One thing that caught Mann’s attention while examining the 4,400 frames of microfilm during her first years at the Archive was an incomplete, two-page musical manuscript, dated 1925 and entitled “Matelote”. Housed nearby was the aforementioned cryptic ballet outline in one of the Archive’s forty folders which hold letters and documents from Prokofiev’s Western career. The two were brought together one day as she came across an obscure footnote documenting a letter Prokofiev had written to Asafiev about composing an Overture and piece called “Matelote” for Romanov. Immediately, her mission was clear; she recalled, “We’ve got to recreate this, we can’t leave it, this is Prokofiev! We must have it complete!” She searched for the remaining pages of “Matelote” and found them on a different microfilm reel, part of a collection deposited in a different place. (Over the years many hands had gone through Prokofiev’s manuscripts and caused much disarray; when they were finally filmed many items were badly out of order).

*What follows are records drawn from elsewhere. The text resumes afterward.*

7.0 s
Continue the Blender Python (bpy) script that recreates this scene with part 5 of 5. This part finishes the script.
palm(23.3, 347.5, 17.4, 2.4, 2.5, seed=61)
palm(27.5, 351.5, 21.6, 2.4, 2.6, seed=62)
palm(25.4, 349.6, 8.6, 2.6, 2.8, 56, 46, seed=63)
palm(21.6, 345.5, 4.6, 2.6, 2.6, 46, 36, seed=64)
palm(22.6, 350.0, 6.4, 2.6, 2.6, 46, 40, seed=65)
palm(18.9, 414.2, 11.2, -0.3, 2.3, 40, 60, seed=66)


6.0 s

The Overture was more complicated – a nightmare, as she recalls – because the piano manuscript could not be found. By luck, Sotheby’s contacted her two years before to identify a manuscript entitled “Overture”, a nearly full score with many annotations and explanations referring back to an original score. This was the music from Trapèze used by Diaghilev for Le Pas d’Acier’s change of scenes, the markings on it were in preparation for inclusion in the Divertimento. The task then was to recreate the Overture from this holograph. After this had been done Samuel Becker was brought in to orchestrate the two pieces using the same instruments as in the Quintet. The danger lay in being too influenced by the 1929 orchestration of the Divertimento; Mann and Becker had to think in terms of 1925. About the composer’s change of style they could do nothing. Noëlle recalls, “I was really worried that these two movements would stand out in style, but now that the orchestration has been done, it’s absolutely brilliant – it just runs from one into the other. I hear a lot of correspondence between all these movements”.